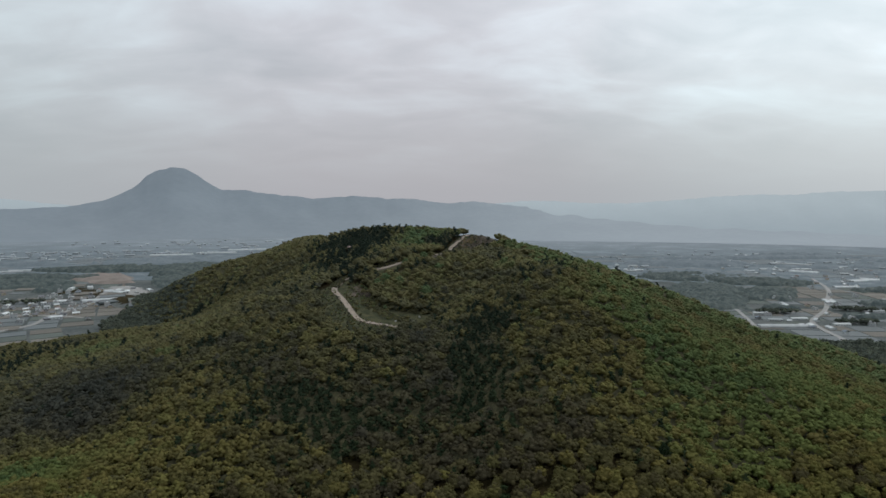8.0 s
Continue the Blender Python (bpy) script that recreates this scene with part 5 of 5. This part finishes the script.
field_block(-660, 1150, 8, 9, 50, 42, 24)
field_block(-540, 880, 3, 5, 44, 38, 30)
field_block(-880, 1480, 6, 5, 70, 50, 20)
field_block(740, 1020, 9, 7, 56, 44, -10)
field_block(1000, 1330, 8, 6, 64, 50, -12)
field_block(-1050, 1960, 6, 4, 110, 80, 6)
field_block(-760, 2200, 6, 4, 120, 90, 2)
field_block(1150, 1830, 7, 4, 110, 80, -8)
field_block(900, 2250, 7, 4, 130, 90, -4)
field_block(1600, 2250, 5, 4, 130, 90, -10)

structure("road_village", ribbon([(-650, 880), (-606, 967), (-590, 1023), (-604, 1100), (-601, 1187), (-612, 1301), (-640, 1420)], 9, 0.9, 2.5, 0.2, 20), M_VALLEYROAD, "pale village road in the valley", "road")
structure("road_village_side", ribbon([(-900, 1160), (-780, 1130), (-680, 1105), (-604, 1100), (-540, 1080)], 6, 0.9, 2.5, 0.2, 20), M_VALLEYROAD, "pale farm road in the valley", "road")
structure("road_plain", ribbon([(650, 830), (689, 898), (705, 960), (740, 1040), (838, 1142), (944, 1280), (1060, 1440), (1160, 1640)], 9, 0.9, 2.5, 0.2, 20), M_VALLEYROAD, "pale country road across the plain", "road")
structure("road_canal", ribbon([(670, 1165), (636, 1070), (600, 975)], 7, 1.0, 2.5, 0.1, 20), M_VALLEYROAD, "straight pale canal road", "road")
structure("excavated_site", drape([(-830, 1580), (-860, 1680), (-840, 1750), (-760, 1740), (-690, 1640), (-650, 1550), (-705, 1510)], 16, 2.0, 8.0, 31), M_BROWNSITE, "bare reddish-brown excavated building site", "site")
structure("excavated_pad", drape([(-690, 1470), (-627, 1500), (-545, 1380), (-566, 1310), (-620, 1340)], 12, 2.2, 1.0, 32), M_VALLEYROAD, "pale levelled ground of the building site", "site")


def village_house(x, y, w, d, h, turn, wall, roof, label, style, group):
    ob = thing("village_house" if style != "hall" else "warehouse", label, "house" if style != "hall" else "warehouse", x, y, None, turn, group)
    part("wall", boxes((-w / 2, w / 2, -d / 2, d / 2, -1.5, h)), wall, ob)
    if style == "flat":
        part("roof", boxes((-w / 2 - 0.4, w / 2 + 0.4, -d / 2 - 0.4, d / 2 + 0.4, h, h + 0.7)), roof, ob)
        part("stair_head", boxes((-w * 0.35, -w * 0.1, -d * 0.2, d * 0.2, h + 0.7, h + 3.0)), wall, ob)
    else:
        k = 0.32 if style == "gable" else 0.16
        part("roof", prism([(-d / 2 - 0.6, h - 0.2), (0, h + d * k), (d / 2 + 0.6, h - 0.2), (d / 2 + 0.6, h + 0.15), (0, h + d * k + 0.35), (-d / 2 - 0.6, h + 0.15)], -w / 2 - 0.5, w / 2 + 0.5), roof, ob)
    for s in range(max(1, int(h / 3))):
        for c in range(max(2, int(w / 4))):
            xx = -w / 2 + (c + 0.5) * w / max(2, int(w / 4))
            part("window", boxes((xx - 0.7, xx + 0.7, -d / 2 - 0.05, -d / 2 + 0.05, 1.0 + 3 * s, 2.3 + 3 * s)), M_GLASS, ob)


ROOFS = [(M_ROOFGREY, "grey"), (M_ROOFDULL, "dull red"), (M_ROOFBLUE, "dull blue"), (M_VALLEYWHITE, "white")]


def village(cx, cy, sx, sy, n, group, turn, halls=0.15):
    placed = []
    for _ in range(n * 12):
        if len(placed) >= n:
            break
        x, y = cx + vr.gauss(0, sx), cy + vr.gauss(0, sy)
        if any(math.hypot(x - a, y - b) < 12.5 for a, b in placed) or land1(x, y) - float(base(x, y)) > 7:
            continue
        placed.append((x, y))
        r, rn = ROOFS[vr.choice([0, 0, 0, 1, 2, 3, 3])]
        t = turn + vr.choice([0, 90]) + vr.uniform(-12, 12)
        if vr.random() < halls:
            village_house(x, y, vr.uniform(16, 30), vr.uniform(7, 11), vr.uniform(3, 4.5), t, M_VALLEYWHITE, M_VALLEYWHITE, "long white sheet-metal warehouse in the valley", "hall", group)
        elif vr.random() < 0.3:
            village_house(x, y, vr.uniform(8, 11), vr.uniform(7, 9), vr.uniform(4, 7), t, M_VALLEYWHITE, M_GREYWALL, "white flat-roofed village house in the valley", "flat", group)
        else:
            village_house(x, y, vr.uniform(7, 11), vr.uniform(5.5, 8), vr.uniform(2.6, 4), t, vr.choice([M_VALLEYWHITE, M_GREYWALL, M_WALL]), r, "village house with a %s roof in the valley" % rn, "gable", group)


village(-655, 1180, 62, 80, 84, "houses of the valley village", 24, 0.08)
village(-760, 1330, 70, 60, 18, "houses of the valley village", 24)
village(-590, 1400, 40, 50, 8, "houses of the valley village", 24, 0.4)
village(760, 1040, 80, 40, 26, "houses on the plain", -10, 0.3)
village(920, 1190, 110, 70, 24, "houses on the plain", -14, 0.35)
village(1180, 1560, 130, 90, 30, "houses on the plain", -10, 0.4)
village(1250, 1800, 120, 80, 22, "houses on the plain", -10, 0.5)
village(760, 1950, 50, 60, 12, "houses on the plain", -10, 0.4)


def greenhouse(x, y, length, turn, bays=1, width=8.0):
    ob = thing("greenhouse", "long white film greenhouse in the valley", "greenhouse", x, y, None, turn, "greenhouses in the valley")
    ob.location.z += 0.8
    for b in range(bays):
        prof = [(math.cos(a) * width / 2 + b * width * 1.05, -1.5 if k in (0, 8) else 0.6 + math.sin(a) * 3.2) for k, a in enumerate([math.pi * i / 8 for i in range(9)])]
        part("cover", prism(prof, -length / 2, length / 2), M_VALLEYWHITE, ob)
        for s in (-1, 1):
            part("door", boxes((s * length / 2 - 0.08, s * length / 2 + 0.08, b * width * 1.05 - 1.3, b * width * 1.05 + 1.3, -1.0, 2.4)), M_ROOFGREY, ob)


for _g in ((654, 986, 84, -6, 2), (590, 1275, 70, 20, 1), (-590, 1252, 66, 22, 1), (-600, 1330, 60, -30, 2), (-1095, 1806, 60, 8, 1), (-1040, 1841, 60, 2, 1), (-860, 2380, 150, 12, 2), (-720, 2470, 150, 14, 2), (-640, 2640, 160, 16, 2), (-1060, 1843, 120, 6, 1), (1355, 2035, 130, -40, 2), (1242, 1795, 80, -50, 2), (1266, 1572, 100, 16, 3), (1401, 2390, 80, -60, 2), (1120, 1452, 60, -6, 2)):
    greenhouse(*_g)

# woods on the valley floor and knolls: one rolling canopy each
M_CANOPY = surface("valley_canopy", (0.046, 0.064, 0.064), (0.106, 0.124, 0.114), 0.07, 6, bump=0.6, mid=(0.071, 0.091, 0.088), spread=(0.38, 0.62))
M_FARCANOPY = surface("plain_canopy", (0.046, 0.060, 0.068), (0.080, 0.096, 0.104), 0.02, 8, bump=0.2, mid=(0.060, 0.076, 0.084), spread=(0.38, 0.62), glow=(0.068, 0.083, 0.095))


def canopy(name, label, cx, cy, rx_, ry_, turn, high, seed, mat, cell=7.0):
    """A wood seen as one rolling roof of crowns with a ragged edge, hugging the land."""
    r = np.random.default_rng(seed)
    nu, nv = int(2 * rx_ / cell) + 1, int(2 * ry_ / cell) + 1
    u, v = np.meshgrid(np.linspace(-rx_, rx_, nu), np.linspace(-ry_, ry_, nv), indexing="ij")
    u, v = u + r.uniform(-0.35, 0.35, u.shape) * cell, v + r.uniform(-0.35, 0.35, u.shape) * cell
    c, s = math.cos(radians(turn)), math.sin(radians(turn))
    X, Y = cx + u * c - v * s, cy + u * s + v * c
    q = np.hypot(u / rx_, v / ry_) + 0.22 * wave(X, Y, 70, seed) + r.normal(0, 0.03, u.shape)
    q = np.maximum(q, 1.05 - 6 * (1 - np.maximum(np.abs(u) / (rx_ + cell), np.abs(v) / (ry_ + cell))))
    up = np.clip((1 - q) / 0.12, 0, 1) ** 0.7
    up[0, :] = up[-1, :] = up[:, 0] = up[:, -1] = 0.0
    dome = np.clip(1 - q, 0, 1)
    Z = land(X, Y) - 1.5 + up * (4.0 + r.uniform(0, 7.0, u.shape)) + high * dome
    k = np.arange(nu * nv).reshape(nu, nv)
    quad = np.stack([k[:-1, :-1], k[1:, :-1], k[1:, 1:], k[:-1, 1:]], -1).reshape(-1, 4)
    quad = quad[up.ravel()[quad].max(1) > 0]
    me = mesh_from(name, np.stack([X, Y, Z], -1).reshape(-1, 3), np.concatenate([quad[:, [0, 1, 2]], quad[:, [0, 2, 3]]]), [mat])
    return tagged(new(name, me), label, "woods", kind="stuff")


NEAR_WOODS = [(-800, 1850, 200, 60, 4, 12), (-560, 1770, 130, 110, 10, 14), (830, 1690, 150, 90, -6, 10), (970, 1560, 120, 70, -20, 8), (760, 1440, 80, 110, -14, 8), (-600, 1900, 120, 120, 10, 10), (-960, 1650, 180, 46, 4, 5), (-930, 1840, 130, 40, 4, 4), (1180, 1380, 90, 34, -8, 3), (860, 1060, 46, 20, -10, 2), (-900, 1510, 130, 70, 0, 6), (-760, 1400, 50, 24, 20, 2), (-520, 1620, 110, 150, 20, 8), (690, 1340, 90, 210, -24, 12), (850, 1350, 60, 110, -40, 8), (590, 1200, 40, 80, 0, 4), (-930, 1290, 60, 30, 10, 2), (1010, 1200, 50, 30, 0, 2), (760, 1170, 40, 18, -20, 2)]
for _i, (_x, _y, _a, _b, _t, _h) in enumerate(NEAR_WOODS):
    canopy("valley_wood_%d" % (_i + 1), "dull grey-green wood on the valley floor", _x, _y, _a, _b, _t, _h, 60 + _i, M_CANOPY, 4.6)
FAR_WOODS = [(1400, 2270, 420, 50, -2, 8), (1750, 1900, 260, 50, -4, 6), (-740, 2080, 260, 120, 8, 12), (-1180, 2020, 120, 40, 0, 5), (-1700, 2300, 220, 50, 0, 8), (860, 1720, 150, 110, -20, 12), (1000, 2060, 220, 80, -10, 12), (1500, 1720, 110, 40, -10, 5), (1850, 2100, 160, 60, -10, 8), (1020, 1560, 60, 30, 0, 4), (1350, 1900, 90, 26, -8, 4), (1120, 2260, 140, 40, -6, 6), (1620, 2420, 150, 40, -8, 6)]
for _i, (_x, _y, _a, _b, _t, _h) in enumerate(FAR_WOODS):
    canopy("plain_wood_%d" % (_i + 1), "hazy blue-grey wood on the plain", _x, _y, _a, _b, _t, _h, 90 + _i, M_FARCANOPY, 9.0)


M_VALLEYTREES = foliage("valley_trees", [(0.0, (0.080, 0.096, 0.082)), (1.0, (0.124, 0.140, 0.106))], 0.3, 0.2)


def valley_stand(name, label, cx, cy, rx_, ry_, turn, n, seed):
    """A wood of separate crowns."""
    r = np.random.default_rng(seed)
    a, q = r.uniform(0, 6.28, n), np.sqrt(r.uniform(0, 1, n))
    u, v = q * np.cos(a) * rx_, q * np.sin(a) * ry_
    c, s = math.cos(radians(turn)), math.sin(radians(turn))
    grow(name, label, "oak", M_VALLEYTREES, cx + u * c - v * s, cy + u * s + v * c, 16, 0.38, 2, True, 4.4, 6.8, r.uniform(0, 1, n))


for _i, (_x, _y, _a, _b, _t, _n) in enumerate([(-438, 1120, 48, 190, 14, 760), (560, 800, 116, 84, -20, 700), (690, 790, 94, 62, -20, 420), (-405, 1020, 70, 90, 10, 420), (-735, 1230, 44, 16, 30, 24), (800, 1010, 40, 8, -10, 30), (900, 1130, 50, 10, -20, 36), (720, 1120, 40, 9, -10, 30)]):
    valley_stand("valley_stand_%d" % (_i + 1), "grey-green trees at the foot of the hill", _x, _y, _a, _b, _t, _n, 40 + _i)


# far villages and greenhouses on the hazy plain
def far_building(x, y, w, d, h, turn, label, mat, group):
    ob = thing("far_building", label, "building", x, y, None, turn, group)
    part("wall", boxes((-w / 2, w / 2, -d / 2, d / 2, -2, h)), mat, ob)
    part("roof", prism([(-d / 2 - 0.5, h), (0, h + d * 0.14), (d / 2 + 0.5, h), (d / 2 + 0.5, h + 0.4), (0, h + d * 0.14 + 0.5), (-d / 2 - 0.5, h + 0.4)], -w / 2 - 0.5, w / 2 + 0.5), mat, ob)


M_FARWHITE = surface("hazy_white", (0.24, 0.27, 0.285), (0.42, 0.445, 0.46), 0.02, 6, bump=0.0, random_amount=0.25)
PLAIN_HAMLETS = [(-1230, 2290, 150, 70, 34), (-900, 2480, 170, 60, 34), (-1420, 2520, 120, 60, 18), (-800, 2900, 220, 120, 22), (1350, 2050, 230, 210, 44), (1200, 2400, 420, 200, 24), (-1250, 3050, 300, 90, 18), (-650, 3250, 260, 90, 16)]
for _k, _x, _y in [(k, vr.gauss(hx, sx), vr.gauss(hy, sy)) for k, (hx, hy, sx, sy, n) in enumerate(PLAIN_HAMLETS) for _ in range(n)]:
    if vr.random() < 0.3:
        far_building(_x, _y, vr.uniform(18, 40), vr.uniform(9, 16), vr.uniform(3, 5), vr.uniform(-20, 20), "long pale hall on the hazy plain", M_FARWHITE, "buildings on the far plain")
    else:
        far_building(_x, _y, vr.uniform(8, 16), vr.uniform(7, 11), vr.uniform(3, 5), vr.uniform(-25, 25), "small pale building on the hazy plain", M_FARWHITE, "buildings on the far plain")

WHAT YOU NEED TO DO -
Copy out every line of the data that includes the word "with".

WORKED SOLUTION -
Continue the Blender Python (bpy) script that recreates this scene with part 5 of 5. This part finishes the script.
            village_house(x, y, vr.uniform(7, 11), vr.uniform(5.5, 8), vr.uniform(2.6, 4), t, vr.choice([M_VALLEYWHITE, M_GREYWALL, M_WALL]), r, "village house with a %s roof in the valley" % rn, "gable", group)
    """A wood seen as one rolling roof of crowns with a ragged edge, hugging the land."""